── Dataset excerpt

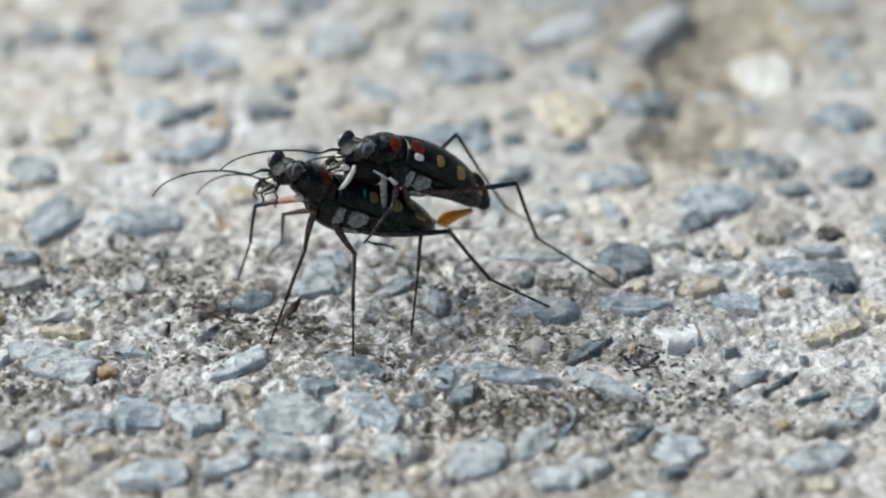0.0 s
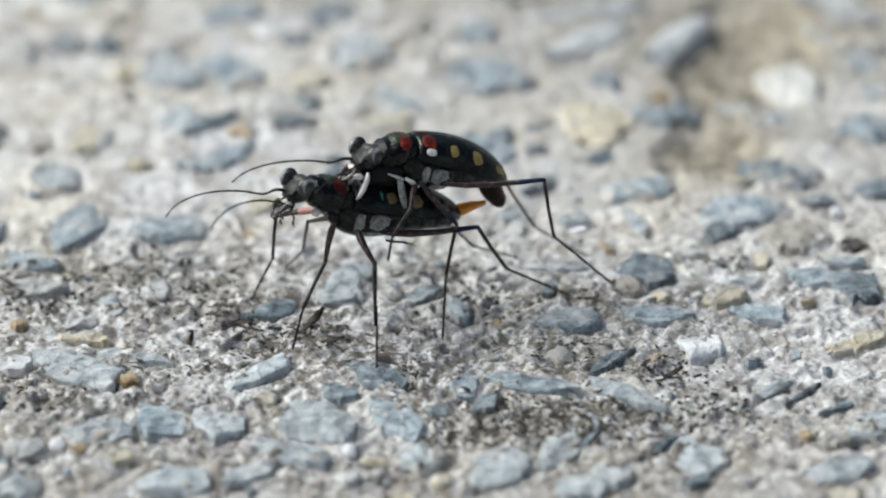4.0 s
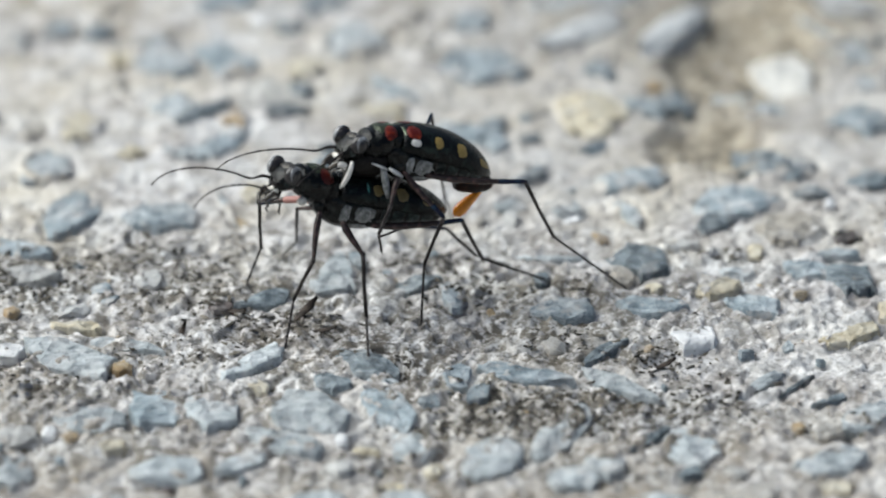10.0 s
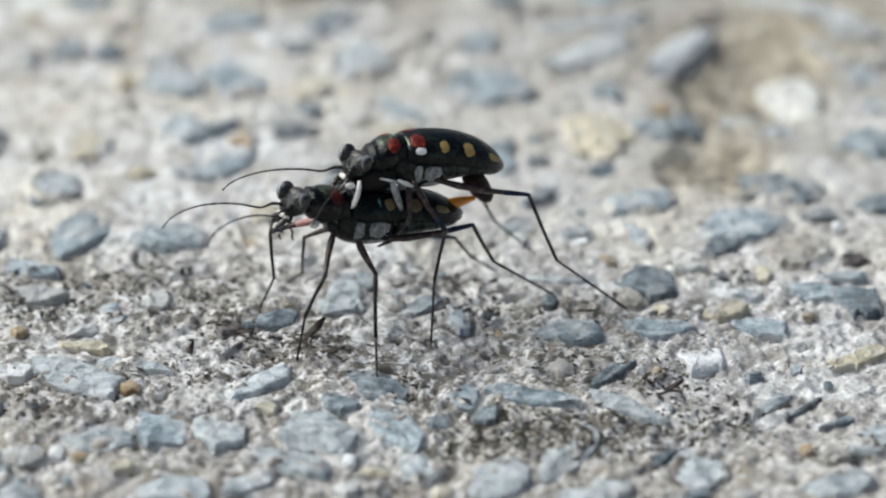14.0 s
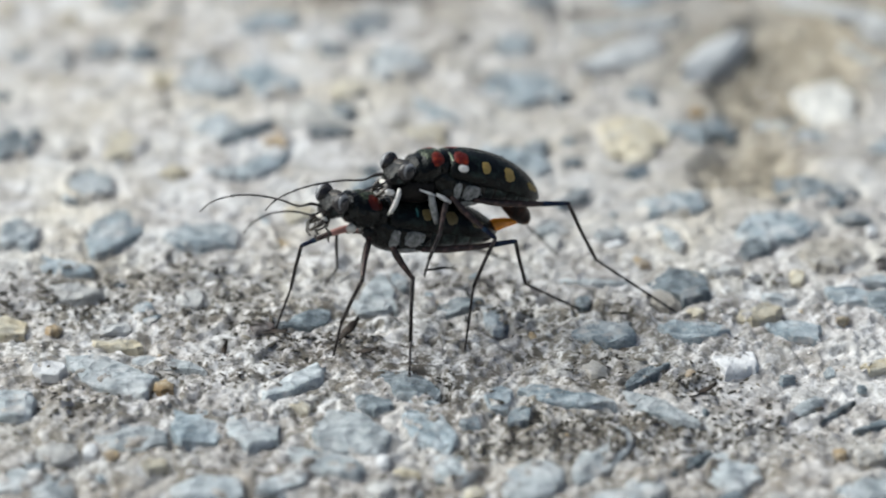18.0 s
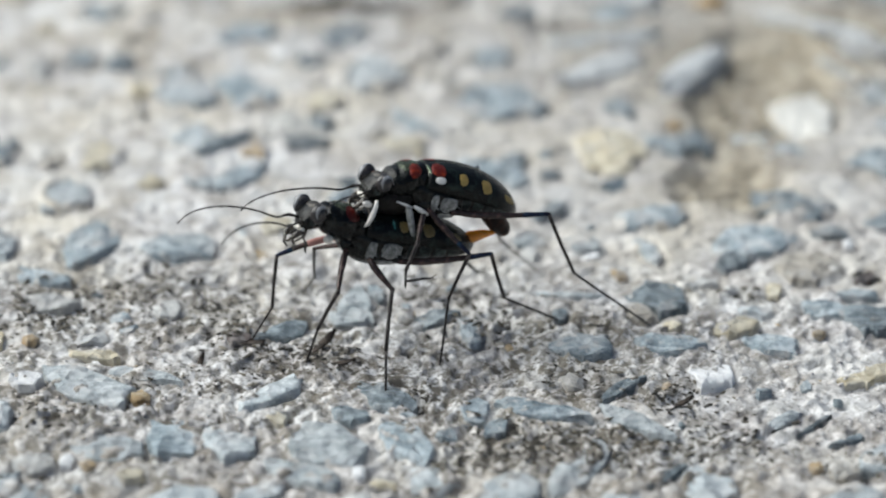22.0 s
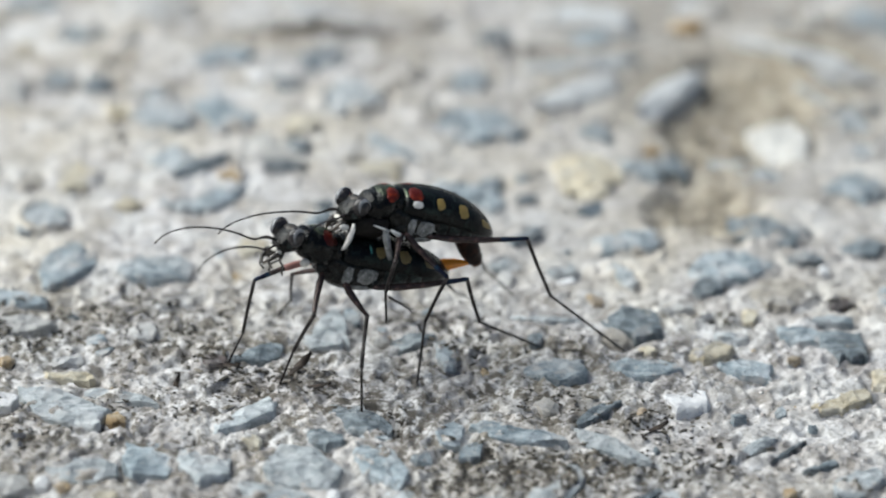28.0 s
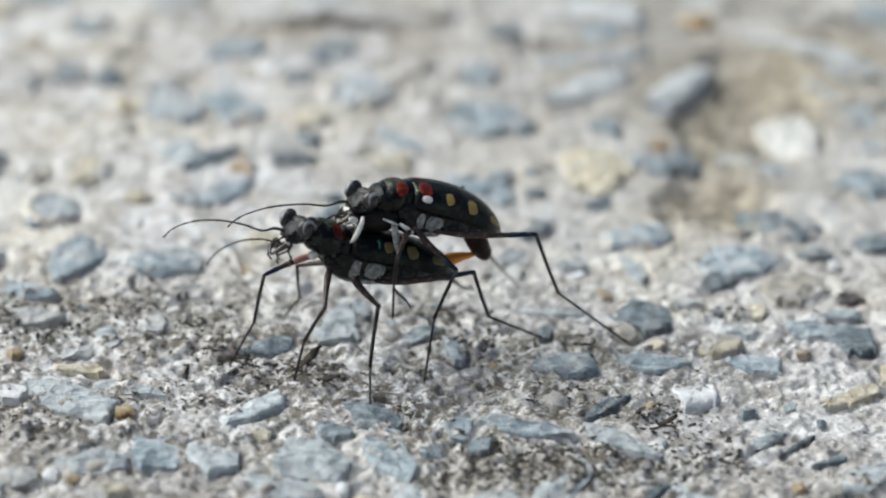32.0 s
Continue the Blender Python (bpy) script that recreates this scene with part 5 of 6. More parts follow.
def motions():
    rows_f = [
        (0, stance(2.87, 10.96, 26.2)),
        (0.5, stance(2.89, 10.92, 26.1)),
        (1, stance(2.91, 10.88, 25.8)),
        (1.5, stance(2.94, 10.94, 25.7)),
        (2, stance(2.96, 10.99, 25.5)),
        (2.5, stance(3.22, 11.10, 20.7)),
        (3, stance(3.50, 11.21, 15.7)),
        (3.5, stance(3.49, 11.20, 15.7)),
        (5.5, stance(2.78, 10.88, 11.3)),
        (6, stance(2.70, 10.78, 11.2)),
        (6.5, stance(2.28, 10.95, 5.0)),
        (7, stance(2.38, 10.93, 13.0)),
        (7.5, stance(2.02, 11.20, 5.9)),
        (8, stance(3.16, 11.28, 12.0)),
        (8.5, stance(2.88, 11.25, 5.5)),
        (9, stance(3.94, 10.74, 16.0)),
        (9.5, stance(4.00, 11.22, 17.6)),
        (10, stance(3.99, 11.19, 17.8)),
        (10.5, stance(3.99, 11.20, 18.1)),
        (11, stance(3.96, 11.16, 17.6)),
        (11.5, stance(4.36, 11.46, 15.7)),
        (12, stance(3.94, 11.34, 15.1)),
        (12.5, stance(3.95, 11.27, 18.6)),
        (13, stance(3.81, 11.25, 18.0)),
        (13.5, stance(3.82, 11.22, 18.3)),
        (14, stance(3.68, 11.34, 10.0)),
        (14.5, stance(3.79, 11.17, 14.2)),
        (16.5, stance(2.94, 11.38, 4.3)),
        (17, stance(3.26, 11.15, 11.2)),
        (17.5, stance(3.38, 11.00, 12.2)),
        (18, stance(3.49, 10.76, 14.8)),
        (18.5, stance(3.51, 10.79, 15.3)),
        (19, stance(3.53, 10.76, 16.2)),
        (19.5, stance(3.50, 10.77, 14.9)),
        (20, stance(3.49, 10.75, 15.3)),
        (20.5, stance(3.52, 10.77, 15.3)),
        (21, stance(3.52, 10.78, 15.3)),
        (21.5, stance(3.51, 10.75, 15.4)),
        (22, stance(3.52, 10.76, 15.4)),
        (22.5, stance(3.52, 10.77, 15.6)),
        (23, stance(3.51, 10.77, 15.6)),
        (23.5, stance(3.48, 10.75, 15.0)),
        (24, stance(3.50, 10.75, 14.9)),
        (24.5, stance(3.47, 10.75, 14.9)),
        (25, stance(3.49, 10.72, 15.3)),
        (25.5, stance(3.49, 10.76, 14.9)),
        (27.5, stance(3.46, 10.73, 15.3)),
        (28, stance(3.49, 10.66, 16.9)),
        (28.5, stance(3.58, 10.69, 17.0)),
        (29, stance(3.55, 10.69, 17.1)),
        (29.5, stance(3.60, 10.64, 18.5)),
        (30, stance(3.62, 10.65, 18.3)),
        (30.5, stance(3.59, 10.64, 18.2)),
        (31, stance(3.60, 10.64, 18.1)),
        (31.5, stance(3.62, 10.64, 18.5)),
        (32, stance(3.61, 10.62, 18.7)),
    ]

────

Problem to work on: Copy each line above precisely, dropping the pictures.

Completed task:
0.0 s
4.0 s
10.0 s
14.0 s
18.0 s
22.0 s
28.0 s
32.0 s
Continue the Blender Python (bpy) script that recreates this scene with part 5 of 6. More parts follow.
def motions():
    rows_f = [
        (0, stance(2.87, 10.96, 26.2)),
        (0.5, stance(2.89, 10.92, 26.1)),
        (1, stance(2.91, 10.88, 25.8)),
        (1.5, stance(2.94, 10.94, 25.7)),
        (2, stance(2.96, 10.99, 25.5)),
        (2.5, stance(3.22, 11.10, 20.7)),
        (3, stance(3.50, 11.21, 15.7)),
        (3.5, stance(3.49, 11.20, 15.7)),
        (5.5, stance(2.78, 10.88, 11.3)),
        (6, stance(2.70, 10.78, 11.2)),
        (6.5, stance(2.28, 10.95, 5.0)),
        (7, stance(2.38, 10.93, 13.0)),
        (7.5, stance(2.02, 11.20, 5.9)),
        (8, stance(3.16, 11.28, 12.0)),
        (8.5, stance(2.88, 11.25, 5.5)),
        (9, stance(3.94, 10.74, 16.0)),
        (9.5, stance(4.00, 11.22, 17.6)),
        (10, stance(3.99, 11.19, 17.8)),
        (10.5, stance(3.99, 11.20, 18.1)),
        (11, stance(3.96, 11.16, 17.6)),
        (11.5, stance(4.36, 11.46, 15.7)),
        (12, stance(3.94, 11.34, 15.1)),
        (12.5, stance(3.95, 11.27, 18.6)),
        (13, stance(3.81, 11.25, 18.0)),
        (13.5, stance(3.82, 11.22, 18.3)),
        (14, stance(3.68, 11.34, 10.0)),
        (14.5, stance(3.79, 11.17, 14.2)),
        (16.5, stance(2.94, 11.38, 4.3)),
        (17, stance(3.26, 11.15, 11.2)),
        (17.5, stance(3.38, 11.00, 12.2)),
        (18, stance(3.49, 10.76, 14.8)),
        (18.5, stance(3.51, 10.79, 15.3)),
        (19, stance(3.53, 10.76, 16.2)),
        (19.5, stance(3.50, 10.77, 14.9)),
        (20, stance(3.49, 10.75, 15.3)),
        (20.5, stance(3.52, 10.77, 15.3)),
        (21, stance(3.52, 10.78, 15.3)),
        (21.5, stance(3.51, 10.75, 15.4)),
        (22, stance(3.52, 10.76, 15.4)),
        (22.5, stance(3.52, 10.77, 15.6)),
        (23, stance(3.51, 10.77, 15.6)),
        (23.5, stance(3.48, 10.75, 15.0)),
        (24, stance(3.50, 10.75, 14.9)),
        (24.5, stance(3.47, 10.75, 14.9)),
        (25, stance(3.49, 10.72, 15.3)),
        (25.5, stance(3.49, 10.76, 14.9)),
        (27.5, stance(3.46, 10.73, 15.3)),
        (28, stance(3.49, 10.66, 16.9)),
        (28.5, stance(3.58, 10.69, 17.0)),
        (29, stance(3.55, 10.69, 17.1)),
        (29.5, stance(3.60, 10.64, 18.5)),
        (30, stance(3.62, 10.65, 18.3)),
        (30.5, stance(3.59, 10.64, 18.2)),
        (31, stance(3.60, 10.64, 18.1)),
        (31.5, stance(3.62, 10.64, 18.5)),
        (32, stance(3.61, 10.62, 18.7)),
    ]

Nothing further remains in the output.